— START Information provided —

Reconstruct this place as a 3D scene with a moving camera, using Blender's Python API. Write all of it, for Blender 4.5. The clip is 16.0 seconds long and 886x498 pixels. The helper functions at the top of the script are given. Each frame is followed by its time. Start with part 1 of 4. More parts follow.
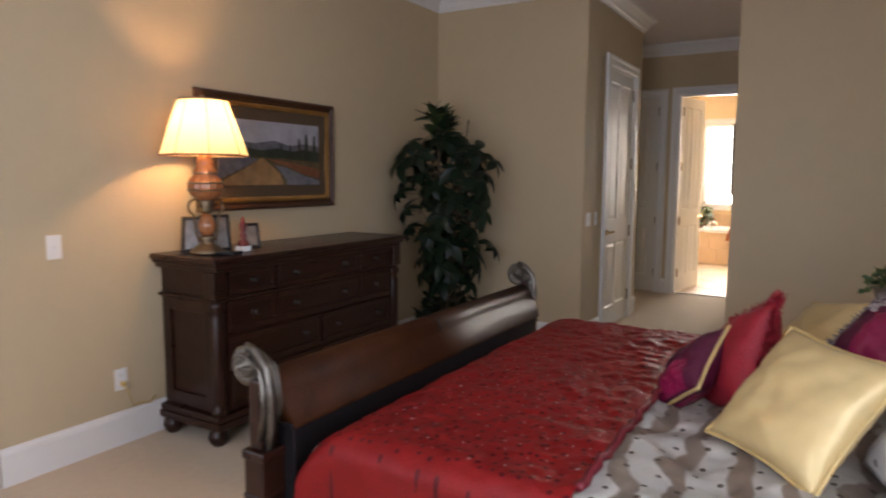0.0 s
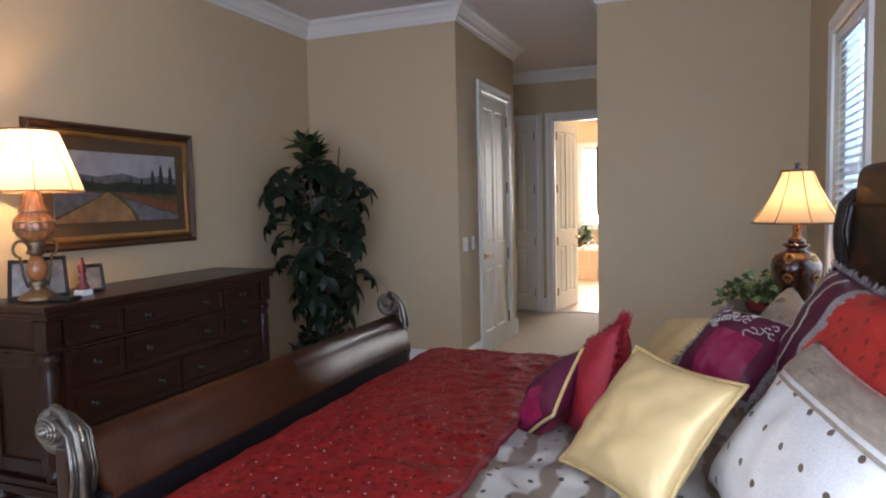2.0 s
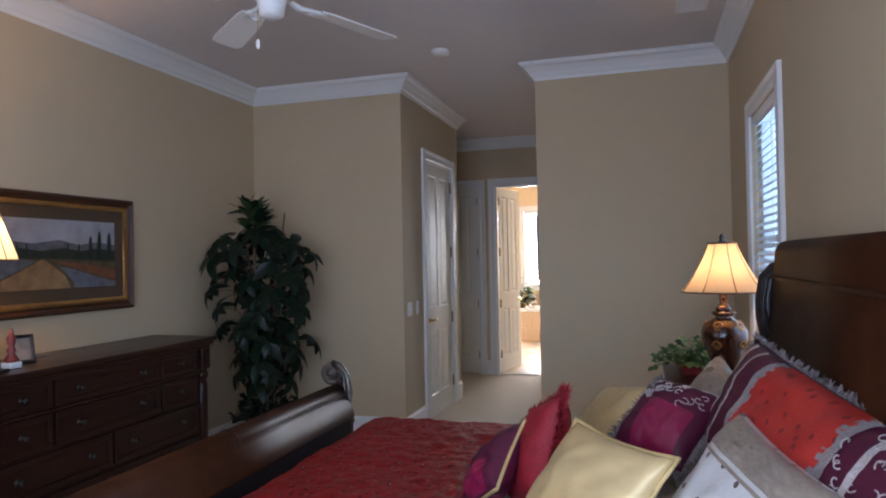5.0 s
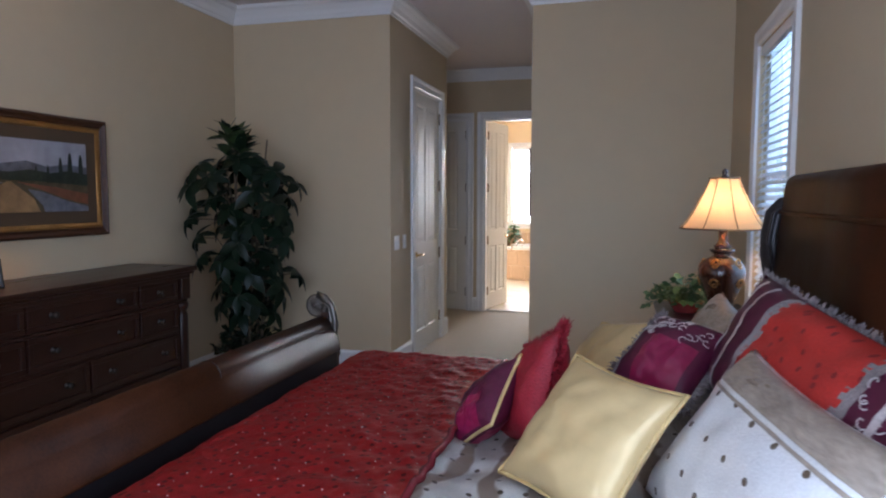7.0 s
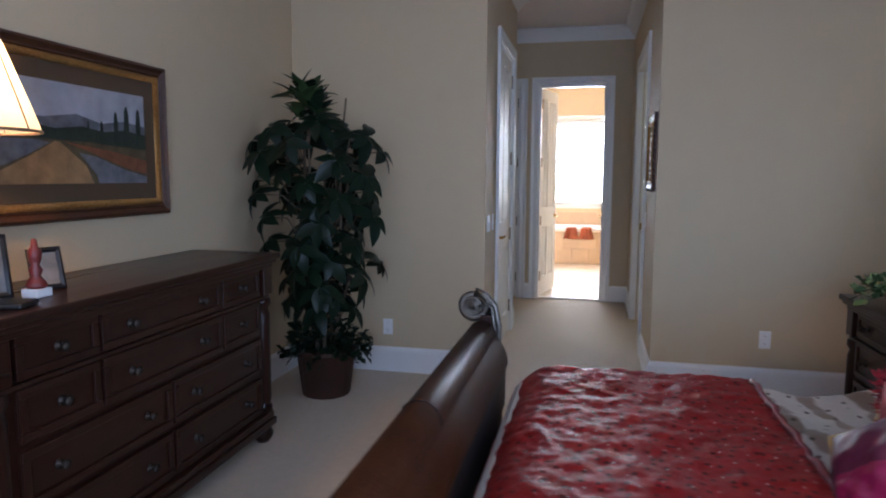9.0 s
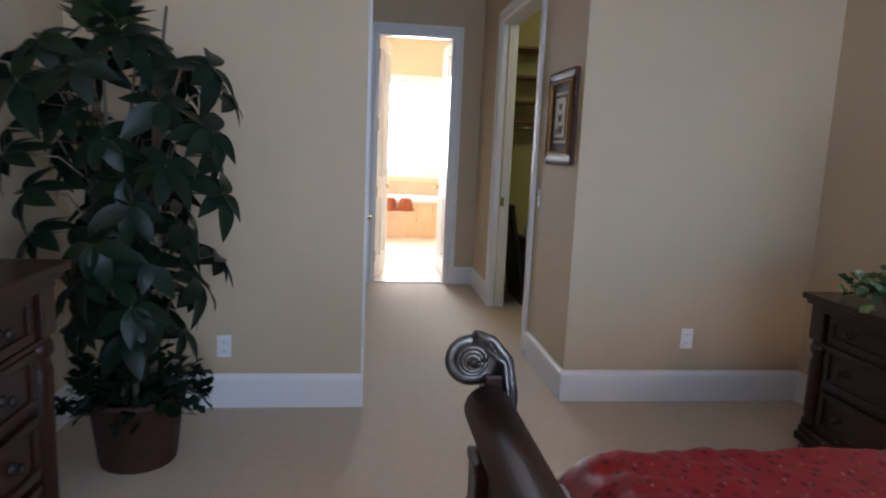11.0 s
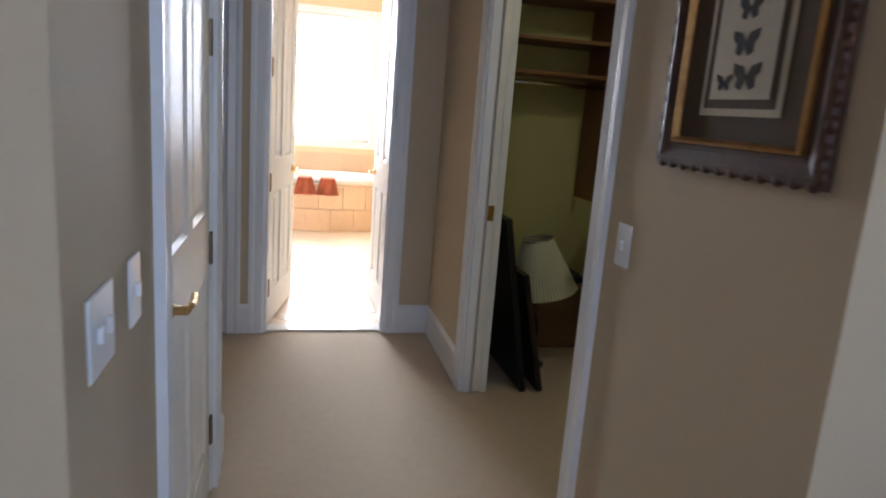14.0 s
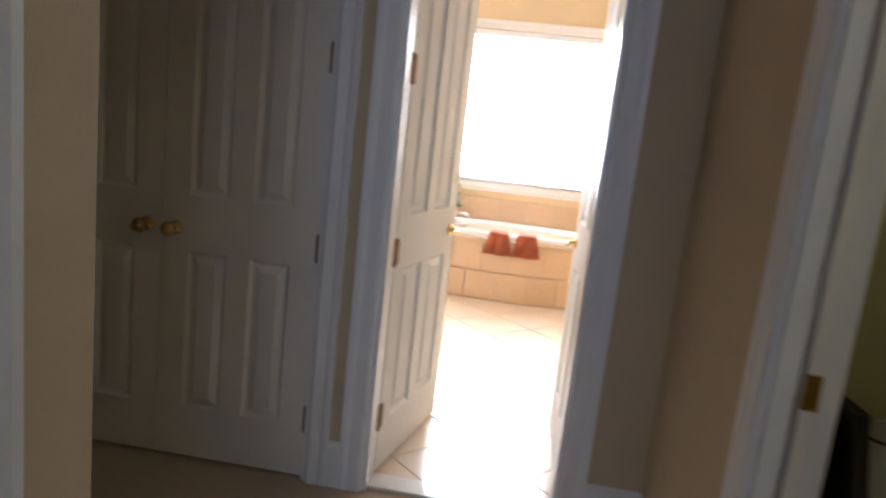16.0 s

— END Information provided —

→ Written request
Reproduce each line exactly, please, except for any pictures.

→ The answer
Reconstruct this place as a 3D scene with a moving camera, using Blender's Python API. Write all of it, for Blender 4.5. The clip is 16.0 seconds long and 886x498 pixels. The helper functions at the top of the script are given. Each frame is followed by its time. Start with part 1 of 4. More parts follow.
0.0 s
2.0 s
5.0 s
7.0 s
9.0 s
11.0 s
14.0 s
16.0 s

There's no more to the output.